You could do this using the Apache Commons Lang StringUtils, as follows:
String output = StringUtils.replaceChars(StringUtils.lowerCase(input),
"abcdefghijklmnopqrstuvwxyz",
"22233344455566677778889999");
Assuming speed is not your main concern, of course, and you want a compact solution ;)
Use a Map, where the keys are the letters and digits, and the value is the number on the keypad. (So each keypad number will be indexed by three or four letters and one digit).
Map<Character, Character> keypad = new HashMap<Character, Character>();
...
StringBuilder buf = new StringBuilder(inLetters.length());
for (int idx = 0; idx < inLetters.length(); ++idx) {
Character ch = keypad.get(inLetters.charAt(idx));
if (ch != null)
buf.append(ch);
}
Update: I was curious whether a hand-coded lookup table would perform better than a dense set switch cases. In my casual testing, I found the following code to be the fastest I could come up with:
private static final char[] lut =
"0123456789:;<=>?#22233344455566677778889999[\\]^_`22233344455566677778889999".toCharArray();
private static final char min = lut[0];
String fastest(String letters)
{
int n = letters.length();
char[] buf = new char[n];
while (n-- > 0) {
int ch = letters.charAt(n) - min;
buf[n] = ((ch < 0) || (ch >= lut.length)) ? letters.charAt(n) : lut[ch];
}
return new String(buf);
}
Surprisingly, it was more than twice as fast as similar code using a switch statement (which compiled to a tableswitch instruction). This was just for fun, mind you, but on my laptop, running in a single thread, I could convert 10 million 10-letter-"numbers" in about 1.3 seconds. I was really surprised, because as I understand it, a tableswitch operates in essentially the same way, but I expected it to be faster since it is a JVM instruction.

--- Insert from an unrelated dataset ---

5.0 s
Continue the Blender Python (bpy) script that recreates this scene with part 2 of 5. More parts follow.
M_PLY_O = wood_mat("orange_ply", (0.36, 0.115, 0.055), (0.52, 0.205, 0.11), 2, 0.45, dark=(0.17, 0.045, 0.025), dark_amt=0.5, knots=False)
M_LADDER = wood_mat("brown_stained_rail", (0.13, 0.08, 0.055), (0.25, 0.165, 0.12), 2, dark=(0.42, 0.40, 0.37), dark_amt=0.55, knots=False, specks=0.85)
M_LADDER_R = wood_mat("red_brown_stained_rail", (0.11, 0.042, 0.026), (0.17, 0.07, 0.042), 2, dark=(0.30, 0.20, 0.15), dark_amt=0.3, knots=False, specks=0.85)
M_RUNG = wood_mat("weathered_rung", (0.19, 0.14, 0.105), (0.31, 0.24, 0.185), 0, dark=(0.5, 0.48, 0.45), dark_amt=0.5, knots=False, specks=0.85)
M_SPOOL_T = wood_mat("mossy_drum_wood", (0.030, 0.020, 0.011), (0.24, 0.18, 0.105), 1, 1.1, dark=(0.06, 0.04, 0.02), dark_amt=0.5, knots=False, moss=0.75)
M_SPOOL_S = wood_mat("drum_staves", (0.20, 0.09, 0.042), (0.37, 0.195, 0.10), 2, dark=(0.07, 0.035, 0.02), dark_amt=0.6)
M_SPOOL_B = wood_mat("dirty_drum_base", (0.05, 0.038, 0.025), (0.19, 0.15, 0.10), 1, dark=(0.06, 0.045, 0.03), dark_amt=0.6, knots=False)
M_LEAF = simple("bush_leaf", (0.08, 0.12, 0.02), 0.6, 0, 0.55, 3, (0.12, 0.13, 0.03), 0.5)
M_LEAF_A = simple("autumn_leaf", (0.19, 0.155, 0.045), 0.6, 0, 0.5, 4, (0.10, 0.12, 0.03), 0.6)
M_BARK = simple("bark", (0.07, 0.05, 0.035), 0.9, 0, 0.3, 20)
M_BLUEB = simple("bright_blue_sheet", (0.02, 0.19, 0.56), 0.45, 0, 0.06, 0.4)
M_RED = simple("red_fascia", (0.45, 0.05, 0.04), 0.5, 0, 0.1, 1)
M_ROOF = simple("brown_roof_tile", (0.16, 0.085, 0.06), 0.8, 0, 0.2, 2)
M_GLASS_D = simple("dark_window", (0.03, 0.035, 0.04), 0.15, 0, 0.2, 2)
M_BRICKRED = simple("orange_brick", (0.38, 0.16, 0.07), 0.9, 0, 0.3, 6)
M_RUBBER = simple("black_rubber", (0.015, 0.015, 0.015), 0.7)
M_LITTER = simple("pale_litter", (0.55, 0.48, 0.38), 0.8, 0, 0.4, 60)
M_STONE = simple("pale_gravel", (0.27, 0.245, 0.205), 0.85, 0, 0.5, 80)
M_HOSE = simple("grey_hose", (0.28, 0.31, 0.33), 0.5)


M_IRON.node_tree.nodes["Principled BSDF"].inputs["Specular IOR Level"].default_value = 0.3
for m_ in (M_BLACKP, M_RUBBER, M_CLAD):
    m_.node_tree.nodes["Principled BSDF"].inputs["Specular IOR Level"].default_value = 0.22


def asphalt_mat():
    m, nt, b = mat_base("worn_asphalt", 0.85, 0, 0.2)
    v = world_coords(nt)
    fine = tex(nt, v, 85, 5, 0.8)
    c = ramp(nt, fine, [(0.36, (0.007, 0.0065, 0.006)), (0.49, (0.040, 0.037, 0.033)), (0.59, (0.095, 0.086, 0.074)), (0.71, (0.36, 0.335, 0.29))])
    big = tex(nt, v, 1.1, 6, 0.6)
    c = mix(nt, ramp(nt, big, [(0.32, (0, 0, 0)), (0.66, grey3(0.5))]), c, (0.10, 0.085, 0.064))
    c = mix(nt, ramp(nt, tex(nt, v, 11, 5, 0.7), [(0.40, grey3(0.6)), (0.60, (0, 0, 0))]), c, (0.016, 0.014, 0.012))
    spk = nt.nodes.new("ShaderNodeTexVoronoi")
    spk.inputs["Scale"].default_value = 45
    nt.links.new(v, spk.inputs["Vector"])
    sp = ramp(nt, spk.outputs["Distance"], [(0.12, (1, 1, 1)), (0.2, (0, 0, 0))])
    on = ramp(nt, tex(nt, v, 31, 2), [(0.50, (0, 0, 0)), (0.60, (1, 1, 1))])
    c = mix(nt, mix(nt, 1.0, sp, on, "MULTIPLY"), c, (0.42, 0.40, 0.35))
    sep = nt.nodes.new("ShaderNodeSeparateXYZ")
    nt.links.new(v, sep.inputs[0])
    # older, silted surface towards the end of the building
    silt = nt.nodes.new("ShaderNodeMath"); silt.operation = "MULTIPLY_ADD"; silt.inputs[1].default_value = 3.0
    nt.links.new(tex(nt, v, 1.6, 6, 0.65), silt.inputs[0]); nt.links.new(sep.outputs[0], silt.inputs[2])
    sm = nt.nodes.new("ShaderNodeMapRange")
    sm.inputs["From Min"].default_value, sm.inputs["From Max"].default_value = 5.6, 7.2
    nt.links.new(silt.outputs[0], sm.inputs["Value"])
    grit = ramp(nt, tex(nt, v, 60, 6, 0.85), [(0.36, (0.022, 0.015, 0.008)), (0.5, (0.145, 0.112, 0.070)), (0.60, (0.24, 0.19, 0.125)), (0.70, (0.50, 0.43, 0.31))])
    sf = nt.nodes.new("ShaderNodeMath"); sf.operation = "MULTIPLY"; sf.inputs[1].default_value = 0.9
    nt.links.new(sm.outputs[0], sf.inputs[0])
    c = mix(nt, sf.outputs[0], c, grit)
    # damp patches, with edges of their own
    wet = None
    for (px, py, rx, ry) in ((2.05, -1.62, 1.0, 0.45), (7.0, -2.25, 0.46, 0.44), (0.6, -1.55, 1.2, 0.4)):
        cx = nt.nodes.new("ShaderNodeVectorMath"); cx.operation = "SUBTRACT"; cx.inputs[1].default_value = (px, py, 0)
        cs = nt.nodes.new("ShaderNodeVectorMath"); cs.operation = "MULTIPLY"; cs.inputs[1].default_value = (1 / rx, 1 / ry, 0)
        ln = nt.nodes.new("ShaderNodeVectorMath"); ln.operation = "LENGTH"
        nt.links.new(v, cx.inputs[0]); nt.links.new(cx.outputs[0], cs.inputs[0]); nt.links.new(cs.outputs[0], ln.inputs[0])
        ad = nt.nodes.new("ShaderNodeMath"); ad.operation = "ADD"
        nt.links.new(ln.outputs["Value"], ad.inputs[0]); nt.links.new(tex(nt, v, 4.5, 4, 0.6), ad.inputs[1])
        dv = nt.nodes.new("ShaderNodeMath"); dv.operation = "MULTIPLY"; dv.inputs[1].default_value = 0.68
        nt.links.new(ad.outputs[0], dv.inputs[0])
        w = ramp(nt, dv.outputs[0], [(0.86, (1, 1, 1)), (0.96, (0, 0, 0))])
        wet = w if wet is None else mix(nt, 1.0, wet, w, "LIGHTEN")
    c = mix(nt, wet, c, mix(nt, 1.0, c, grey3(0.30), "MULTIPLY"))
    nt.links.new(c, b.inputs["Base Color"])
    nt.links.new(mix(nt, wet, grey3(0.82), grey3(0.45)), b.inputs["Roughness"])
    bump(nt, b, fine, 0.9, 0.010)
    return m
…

Of course, unless I were getting paid only for each of a limitless supply of phone numbers I could convert, I would never write code like this. A switch is much more readable, performs well as-is, and is likely to get a free performance boost in some future JVM.

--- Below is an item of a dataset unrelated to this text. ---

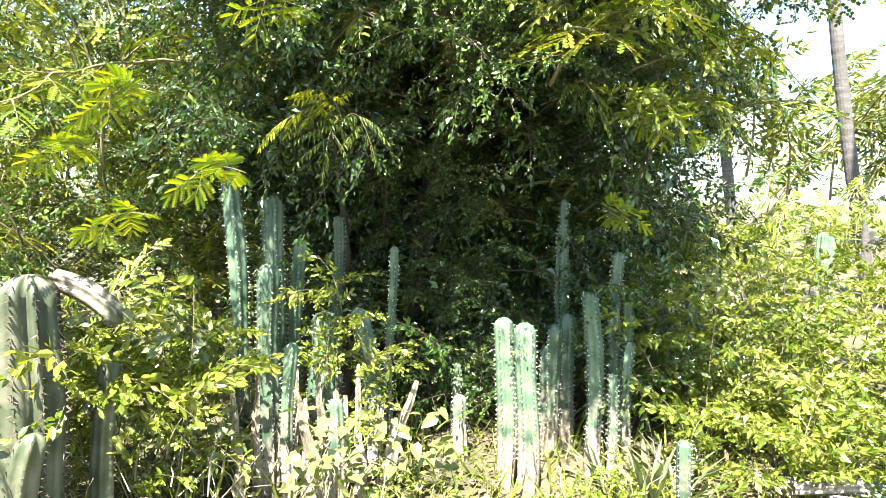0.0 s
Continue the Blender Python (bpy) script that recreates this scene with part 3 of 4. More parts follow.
def cane(a, b, bow=0.15, meshes=None, label="", sprays=3, fine=0, long=0.14):
    """A long thin arching shoot of the tree with feathery sprays."""
    a, b = Vector(a), Vector(b)
    pts = curve_points(a - T0, b - T0, 12, (0, 0, bow), 0.01)
    v, q = tube(pts, np.linspace(0.008, 0.0025, 12), 5)
    c = part("shoot", mesh_of("shoot", v, q, M_TWIG, True), tree, label=label)
    at = np.linspace(0.25, 1, 10 * sprays // 2)
    p = np.stack([np.interp(at, np.linspace(0, 1, 12), pts[:, i]) for i in range(3)], -1)
    ahead = np.tile(np.array((b - a).normalized()), (len(at), 1))
    ways = unit(turned(ahead, np.tile(UP, (len(at), 1)), np.radians(rng.uniform(35, 80, len(at))) * np.where(np.arange(len(at)) % 2, 1, -1)) + UP * rng.uniform(-0.2, 0.3, (len(at), 1)))
    leaves, stalks = feather_leaves(p, ways, fine, long, 0.66)
    tagged(part("foliage", foliage_mesh("shoot_leaves", leaves, stalks, meshes or M_FEATHER, M_TWIG), c), kind="stuff")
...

Far and away, the greatest improvement to the original code comes from using a StringBuilder instead of concatenating strings, and that does nothing to impair readability of the code. Using charAt instead of converting the input to a char[] also makes the code simpler and easier to understand and improves performance too. Finally, appending char literals instead of String literals ('1' rather than "1") is a performance improvement that aids readability a little too.
How about simply:
String convert(String inLetters) {
String digits = "22233344455566677778889999";
String alphas = "abcdefghijklmnopqrstuvwxyz";
String result = "";
for (char c : inLetters.toLowerCase().toCharArray()) {
int pos = alphas.indexOf(c);
result += (pos == -1 ? c : digits.charAt(pos));
}
return result;
}
If you want a solution that doesn't force you to enumerate all of the letters, you could do something like:
char convertedChar = c;
if (Character.isLetter(c)) {
//lowercase alphabet ASCII codes: 97 (a)-122 (z)
int charIndex = ((int)c) - 97;
//make adjustments to account for 's' and 'z'
if (charIndex >= 115) { //'s'
charIndex--;
}
if (charIndex == 121) { //'z'-1
charIndex--;
}
convertedChar = (char)(2 + (charIndex/3));
}
result += convertedChar;
If you run this 10^9 times in a tight loop and ctrl-break it a few times, my bet is that nearly every time it will be deep in the string class trying to accomplish one of those innocent-looking "+=" operators.
Switch statements get compiled to a similar form as if-else statements, (each case statement is essentially an if (c == '...') test in disguise) so although this is visually more compact than cascading if's that test for each character, there may or may not be any real performance benefit.
You can potentially streamline it by eliminating some of the comparisons. The key is that char is an integer type (which is why you can switch on a char) so you can use numeric comparison operators. and 'aAssuming your inLetters string only contains alphanumeric characters, this should work... (All other characters will pass through unchanged.)
String result = "";
for (char c : letters.toLowerCase().toCharArray()) {
if (c <= '9') result += c;
else if (c <= 'c') result += "2";
else if (c <= 'f') result += "3";
else if (c <= 'i') result += "4";
else if (c <= 'l') result += "5";
else if (c <= 'o') result += "6";
else if (c <= 's') result += "7";
else if (c <= 'v') result += "8";
else if (c <= 'z') result += "9";
else result += c;
}
The characters of interest have the hexadecimal values: '0' = 0x30, '9' = 0x39, 'a' = 0x61, and 'z' = 0x7a.
Edit: It's better practice to use a StringBuilder and append() to create the string, but for small strings it's not likely to be appreciably faster. (Amdahl's Law demonstrates that the actual speedup you can expect from optimizing code is limited by the percentage of time actually spent in that code.) I only used concatenated strings to make the algorithm clear to the OP.